↓↓↓

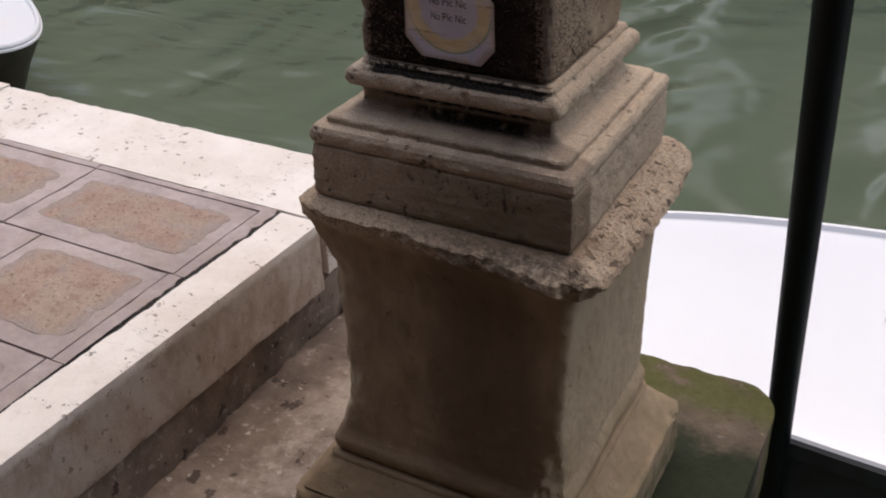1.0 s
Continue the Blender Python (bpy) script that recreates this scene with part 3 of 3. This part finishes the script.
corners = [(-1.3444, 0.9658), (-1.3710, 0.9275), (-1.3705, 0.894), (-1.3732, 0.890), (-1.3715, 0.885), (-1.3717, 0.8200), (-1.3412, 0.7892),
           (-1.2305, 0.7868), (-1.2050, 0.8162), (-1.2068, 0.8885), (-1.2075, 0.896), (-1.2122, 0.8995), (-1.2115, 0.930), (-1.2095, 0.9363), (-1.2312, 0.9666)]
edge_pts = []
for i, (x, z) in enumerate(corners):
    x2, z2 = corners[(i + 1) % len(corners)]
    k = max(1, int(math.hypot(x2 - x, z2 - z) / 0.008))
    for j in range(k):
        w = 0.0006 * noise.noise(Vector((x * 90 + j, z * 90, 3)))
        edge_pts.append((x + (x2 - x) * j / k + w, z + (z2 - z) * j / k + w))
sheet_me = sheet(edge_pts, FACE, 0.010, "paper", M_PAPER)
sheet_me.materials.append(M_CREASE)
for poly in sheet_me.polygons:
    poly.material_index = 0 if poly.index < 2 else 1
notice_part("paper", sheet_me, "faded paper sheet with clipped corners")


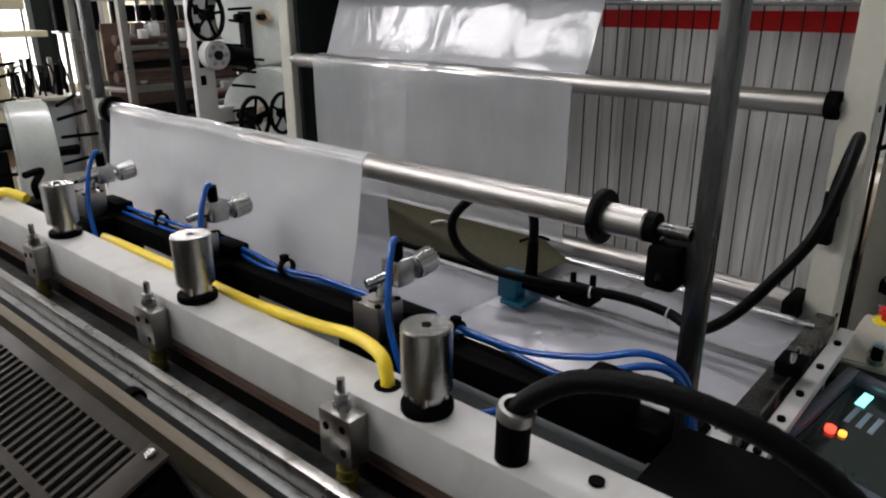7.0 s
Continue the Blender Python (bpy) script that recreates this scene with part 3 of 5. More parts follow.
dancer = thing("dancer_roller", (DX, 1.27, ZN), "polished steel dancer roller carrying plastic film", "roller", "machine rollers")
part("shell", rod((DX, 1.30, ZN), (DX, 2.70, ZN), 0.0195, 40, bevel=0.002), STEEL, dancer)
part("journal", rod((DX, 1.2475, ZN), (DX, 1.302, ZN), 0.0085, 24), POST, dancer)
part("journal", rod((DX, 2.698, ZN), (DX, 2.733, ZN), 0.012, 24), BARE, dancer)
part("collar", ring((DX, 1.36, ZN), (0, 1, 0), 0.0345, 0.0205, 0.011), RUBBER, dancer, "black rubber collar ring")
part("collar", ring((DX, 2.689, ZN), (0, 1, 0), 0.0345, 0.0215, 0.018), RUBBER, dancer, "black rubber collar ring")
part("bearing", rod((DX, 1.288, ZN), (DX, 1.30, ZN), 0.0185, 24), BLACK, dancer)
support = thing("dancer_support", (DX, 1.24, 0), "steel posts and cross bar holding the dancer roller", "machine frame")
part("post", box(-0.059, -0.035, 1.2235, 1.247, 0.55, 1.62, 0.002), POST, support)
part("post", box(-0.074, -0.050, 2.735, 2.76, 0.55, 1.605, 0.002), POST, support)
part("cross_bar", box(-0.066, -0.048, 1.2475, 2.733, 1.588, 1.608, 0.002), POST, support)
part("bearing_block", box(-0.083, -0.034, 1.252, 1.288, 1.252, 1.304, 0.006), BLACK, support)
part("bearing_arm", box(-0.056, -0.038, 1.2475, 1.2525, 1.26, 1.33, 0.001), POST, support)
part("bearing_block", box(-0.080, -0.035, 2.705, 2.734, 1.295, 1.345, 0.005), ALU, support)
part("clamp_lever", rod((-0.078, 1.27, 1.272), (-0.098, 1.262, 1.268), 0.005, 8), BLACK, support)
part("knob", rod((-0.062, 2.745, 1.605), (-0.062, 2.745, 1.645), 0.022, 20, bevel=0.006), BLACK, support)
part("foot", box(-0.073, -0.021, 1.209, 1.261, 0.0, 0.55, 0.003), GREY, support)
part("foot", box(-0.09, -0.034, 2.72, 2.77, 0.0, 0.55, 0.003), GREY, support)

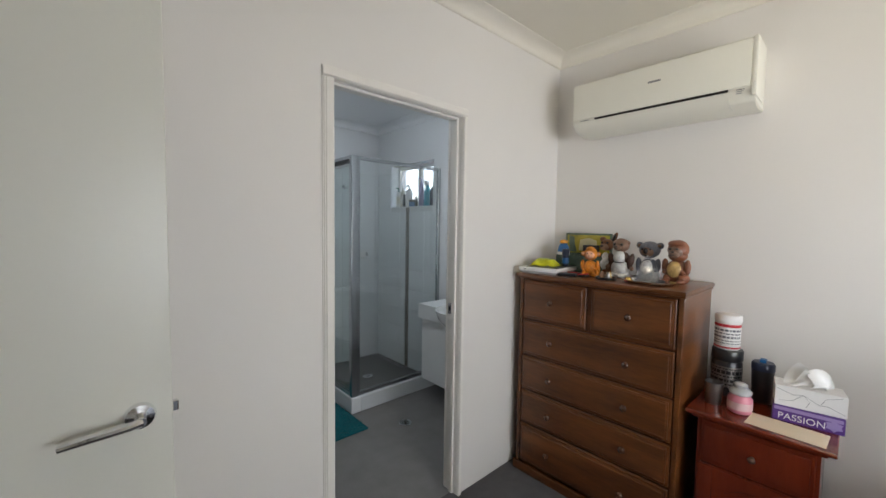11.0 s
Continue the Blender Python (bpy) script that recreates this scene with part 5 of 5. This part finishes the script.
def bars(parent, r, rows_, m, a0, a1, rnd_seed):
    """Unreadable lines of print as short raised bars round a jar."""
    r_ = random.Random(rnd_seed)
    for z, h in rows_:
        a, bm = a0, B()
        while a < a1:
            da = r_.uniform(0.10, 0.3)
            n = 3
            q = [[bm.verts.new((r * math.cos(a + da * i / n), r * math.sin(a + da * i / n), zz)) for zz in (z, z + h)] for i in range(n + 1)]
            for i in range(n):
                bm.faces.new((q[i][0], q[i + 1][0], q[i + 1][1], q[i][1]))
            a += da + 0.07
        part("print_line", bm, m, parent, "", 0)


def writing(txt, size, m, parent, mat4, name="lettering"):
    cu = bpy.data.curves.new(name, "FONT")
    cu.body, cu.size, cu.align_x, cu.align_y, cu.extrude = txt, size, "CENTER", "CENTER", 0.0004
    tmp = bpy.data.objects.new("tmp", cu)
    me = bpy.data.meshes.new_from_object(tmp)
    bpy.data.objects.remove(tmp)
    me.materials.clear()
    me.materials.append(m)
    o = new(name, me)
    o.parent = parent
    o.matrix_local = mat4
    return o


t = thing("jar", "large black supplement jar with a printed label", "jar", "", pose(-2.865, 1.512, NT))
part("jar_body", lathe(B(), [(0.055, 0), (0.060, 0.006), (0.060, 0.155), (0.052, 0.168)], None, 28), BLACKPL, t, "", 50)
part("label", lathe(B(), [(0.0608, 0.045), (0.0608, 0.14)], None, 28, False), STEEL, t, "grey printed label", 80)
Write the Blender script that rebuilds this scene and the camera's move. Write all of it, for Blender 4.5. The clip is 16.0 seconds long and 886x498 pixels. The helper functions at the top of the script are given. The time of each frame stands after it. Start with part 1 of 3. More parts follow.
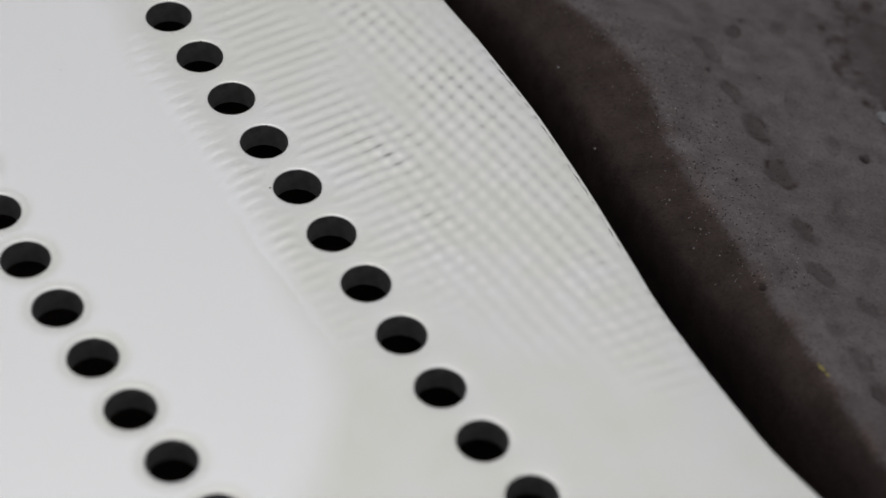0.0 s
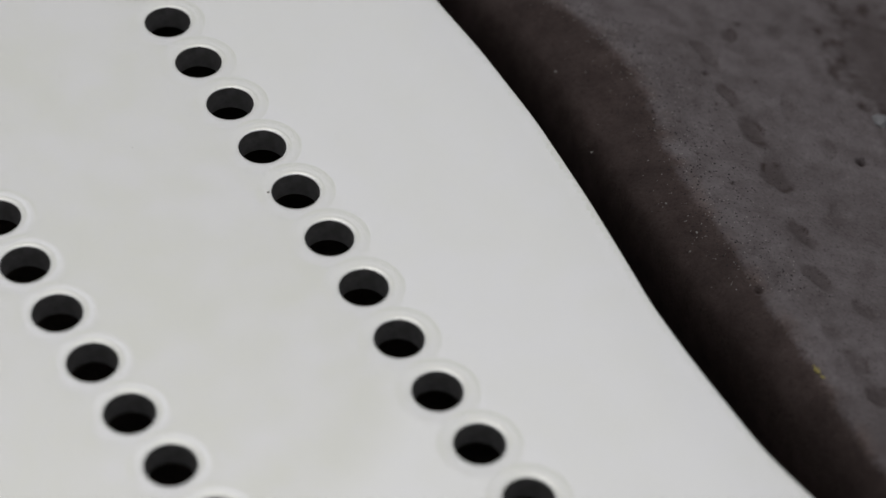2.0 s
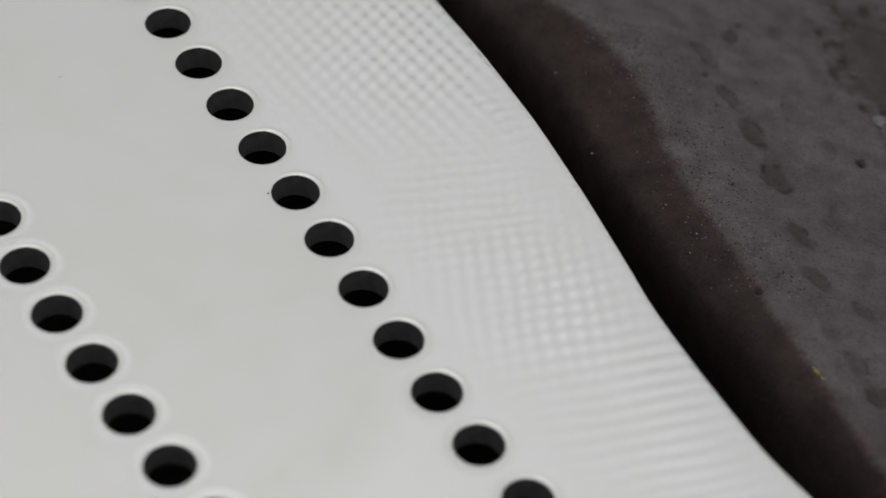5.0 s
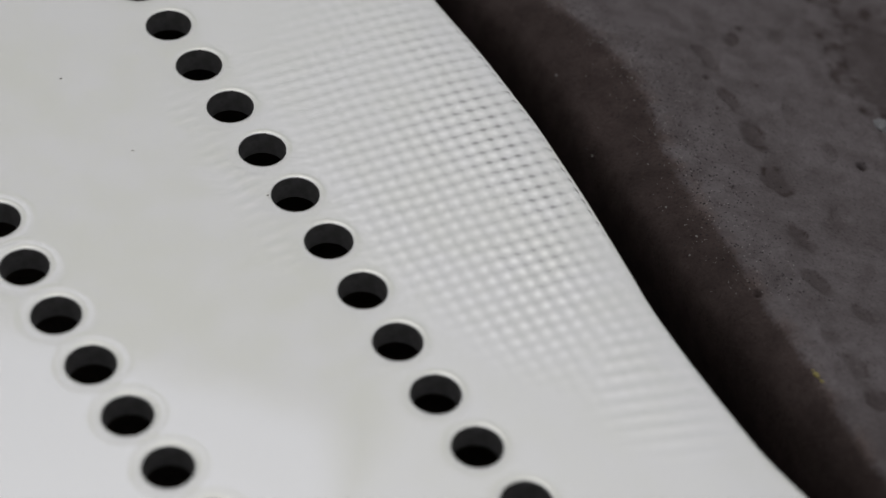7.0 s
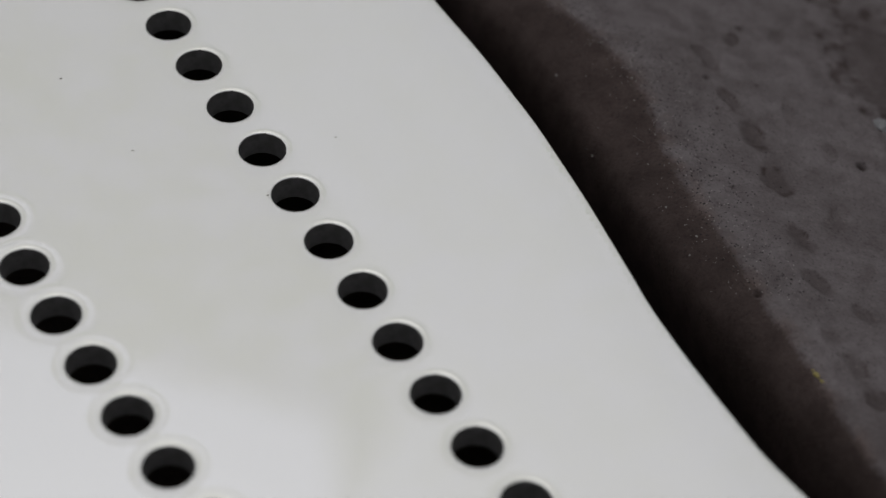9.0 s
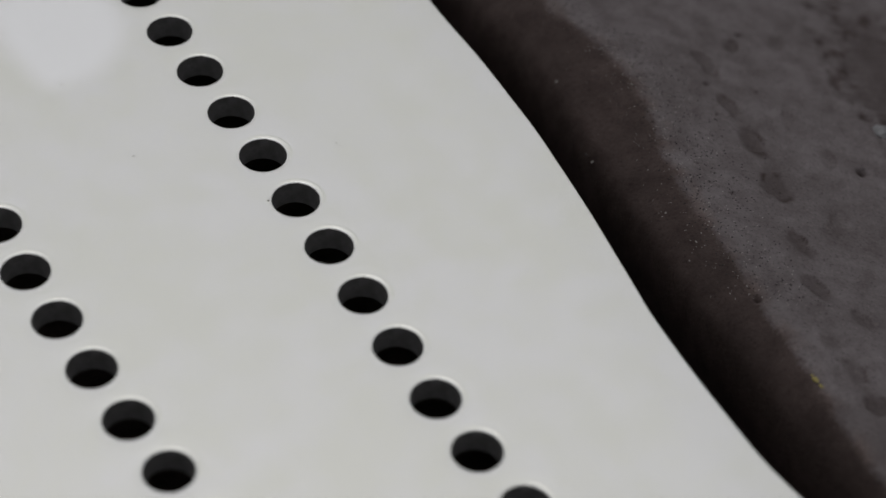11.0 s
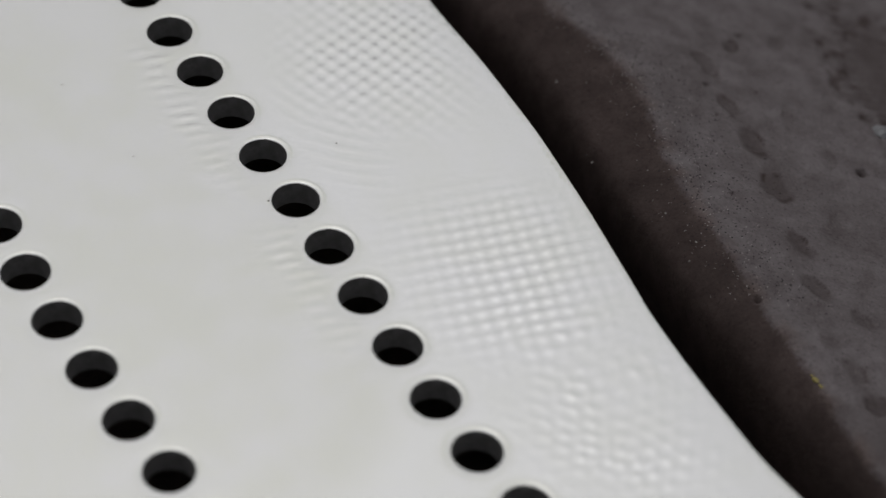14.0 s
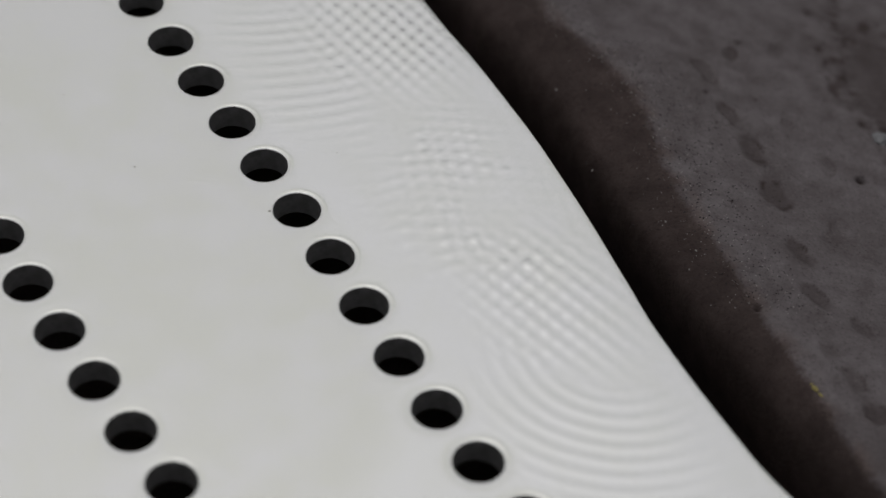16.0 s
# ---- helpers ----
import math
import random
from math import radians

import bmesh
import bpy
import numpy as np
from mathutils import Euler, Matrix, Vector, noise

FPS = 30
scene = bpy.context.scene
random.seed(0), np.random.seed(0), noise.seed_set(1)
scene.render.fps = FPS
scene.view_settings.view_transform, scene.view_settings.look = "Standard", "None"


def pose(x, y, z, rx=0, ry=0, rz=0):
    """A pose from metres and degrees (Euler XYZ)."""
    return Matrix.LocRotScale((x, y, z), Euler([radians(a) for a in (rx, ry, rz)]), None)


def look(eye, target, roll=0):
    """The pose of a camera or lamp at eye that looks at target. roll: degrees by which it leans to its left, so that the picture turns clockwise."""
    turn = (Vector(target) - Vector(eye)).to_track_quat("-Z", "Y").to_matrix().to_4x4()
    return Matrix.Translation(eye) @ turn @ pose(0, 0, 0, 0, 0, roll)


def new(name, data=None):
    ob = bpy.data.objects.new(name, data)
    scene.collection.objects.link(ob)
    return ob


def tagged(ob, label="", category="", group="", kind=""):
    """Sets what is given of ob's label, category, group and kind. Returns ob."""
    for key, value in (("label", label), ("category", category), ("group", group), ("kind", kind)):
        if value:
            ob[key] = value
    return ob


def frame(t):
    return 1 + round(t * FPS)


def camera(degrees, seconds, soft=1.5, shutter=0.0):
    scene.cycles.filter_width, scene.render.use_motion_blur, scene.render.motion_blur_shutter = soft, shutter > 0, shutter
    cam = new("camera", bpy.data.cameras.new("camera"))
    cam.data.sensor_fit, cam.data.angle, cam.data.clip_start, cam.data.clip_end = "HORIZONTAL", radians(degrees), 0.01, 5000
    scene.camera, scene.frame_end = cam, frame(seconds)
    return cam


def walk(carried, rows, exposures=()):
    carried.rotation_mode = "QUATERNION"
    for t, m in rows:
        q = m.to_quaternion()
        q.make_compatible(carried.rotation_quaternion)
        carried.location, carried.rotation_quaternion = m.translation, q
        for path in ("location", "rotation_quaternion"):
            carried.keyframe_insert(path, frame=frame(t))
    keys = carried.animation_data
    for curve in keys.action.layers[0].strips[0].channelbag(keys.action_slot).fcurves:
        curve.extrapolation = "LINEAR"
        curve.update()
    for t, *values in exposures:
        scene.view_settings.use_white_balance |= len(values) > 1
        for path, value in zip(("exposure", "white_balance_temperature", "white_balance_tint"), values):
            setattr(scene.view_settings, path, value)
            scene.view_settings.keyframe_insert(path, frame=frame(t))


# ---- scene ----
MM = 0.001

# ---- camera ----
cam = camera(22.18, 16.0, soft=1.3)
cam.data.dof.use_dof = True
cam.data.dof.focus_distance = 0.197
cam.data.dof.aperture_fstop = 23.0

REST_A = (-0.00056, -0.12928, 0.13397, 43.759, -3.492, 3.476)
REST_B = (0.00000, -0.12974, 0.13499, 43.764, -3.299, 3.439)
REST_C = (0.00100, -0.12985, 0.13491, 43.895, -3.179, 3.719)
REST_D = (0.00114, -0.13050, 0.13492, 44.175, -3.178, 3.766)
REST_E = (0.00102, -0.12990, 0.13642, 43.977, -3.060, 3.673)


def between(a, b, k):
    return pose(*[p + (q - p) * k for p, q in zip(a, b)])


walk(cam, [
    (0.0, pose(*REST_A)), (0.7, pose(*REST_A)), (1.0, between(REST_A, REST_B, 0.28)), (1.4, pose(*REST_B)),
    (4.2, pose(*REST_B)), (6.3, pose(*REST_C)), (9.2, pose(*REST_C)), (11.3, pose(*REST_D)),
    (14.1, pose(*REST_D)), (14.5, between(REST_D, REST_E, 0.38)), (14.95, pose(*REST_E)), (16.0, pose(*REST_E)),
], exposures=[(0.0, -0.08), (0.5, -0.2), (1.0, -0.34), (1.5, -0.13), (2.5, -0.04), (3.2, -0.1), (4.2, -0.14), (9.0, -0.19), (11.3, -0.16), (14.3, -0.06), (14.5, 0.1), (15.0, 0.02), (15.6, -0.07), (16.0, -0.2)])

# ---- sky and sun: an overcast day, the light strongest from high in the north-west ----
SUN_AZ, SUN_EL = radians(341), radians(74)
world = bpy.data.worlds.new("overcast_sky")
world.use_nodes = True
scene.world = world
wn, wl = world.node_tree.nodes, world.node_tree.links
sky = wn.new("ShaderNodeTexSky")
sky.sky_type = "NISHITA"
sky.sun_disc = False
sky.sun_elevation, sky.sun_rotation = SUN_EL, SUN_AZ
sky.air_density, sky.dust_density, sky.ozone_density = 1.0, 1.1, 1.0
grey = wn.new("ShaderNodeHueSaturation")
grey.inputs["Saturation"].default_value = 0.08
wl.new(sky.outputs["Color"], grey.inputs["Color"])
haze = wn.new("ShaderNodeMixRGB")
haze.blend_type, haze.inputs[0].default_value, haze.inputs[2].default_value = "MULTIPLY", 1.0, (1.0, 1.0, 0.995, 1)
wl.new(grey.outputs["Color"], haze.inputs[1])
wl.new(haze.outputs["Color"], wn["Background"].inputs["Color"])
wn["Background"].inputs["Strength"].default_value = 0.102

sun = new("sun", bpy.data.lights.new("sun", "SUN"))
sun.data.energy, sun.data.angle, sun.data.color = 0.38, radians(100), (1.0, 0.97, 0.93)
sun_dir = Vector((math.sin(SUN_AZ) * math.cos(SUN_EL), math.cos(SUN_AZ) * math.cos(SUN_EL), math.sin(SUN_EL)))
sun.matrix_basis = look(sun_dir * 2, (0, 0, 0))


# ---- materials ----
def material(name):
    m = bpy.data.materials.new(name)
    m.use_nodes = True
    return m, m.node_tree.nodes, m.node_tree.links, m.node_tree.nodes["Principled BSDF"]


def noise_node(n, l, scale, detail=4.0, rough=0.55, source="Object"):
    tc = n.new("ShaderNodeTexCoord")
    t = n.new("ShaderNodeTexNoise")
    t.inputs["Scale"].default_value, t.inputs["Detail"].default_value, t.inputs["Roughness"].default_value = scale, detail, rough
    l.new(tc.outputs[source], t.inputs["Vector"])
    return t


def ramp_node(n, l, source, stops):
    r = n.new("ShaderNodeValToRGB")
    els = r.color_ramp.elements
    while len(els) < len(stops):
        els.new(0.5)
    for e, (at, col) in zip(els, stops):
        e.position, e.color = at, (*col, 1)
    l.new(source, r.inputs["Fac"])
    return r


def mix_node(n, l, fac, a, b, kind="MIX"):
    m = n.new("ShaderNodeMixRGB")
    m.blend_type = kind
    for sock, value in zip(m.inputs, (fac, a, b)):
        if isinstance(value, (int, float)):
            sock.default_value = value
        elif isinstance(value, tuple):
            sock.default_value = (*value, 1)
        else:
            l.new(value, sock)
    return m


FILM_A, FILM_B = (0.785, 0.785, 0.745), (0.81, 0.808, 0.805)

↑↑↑

[WHAT IS ASKED]: Looking at the data above, return every line from the one with "# ---- helpers" down to the one with "scene.render.fps = FPS", exactly and inclusively.

[ANSWER IN FULL]:
# ---- helpers ----
import math
import random
from math import radians

import bmesh
import bpy
import numpy as np
from mathutils import Euler, Matrix, Vector, noise

FPS = 30
scene = bpy.context.scene
random.seed(0), np.random.seed(0), noise.seed_set(1)
scene.render.fps = FPS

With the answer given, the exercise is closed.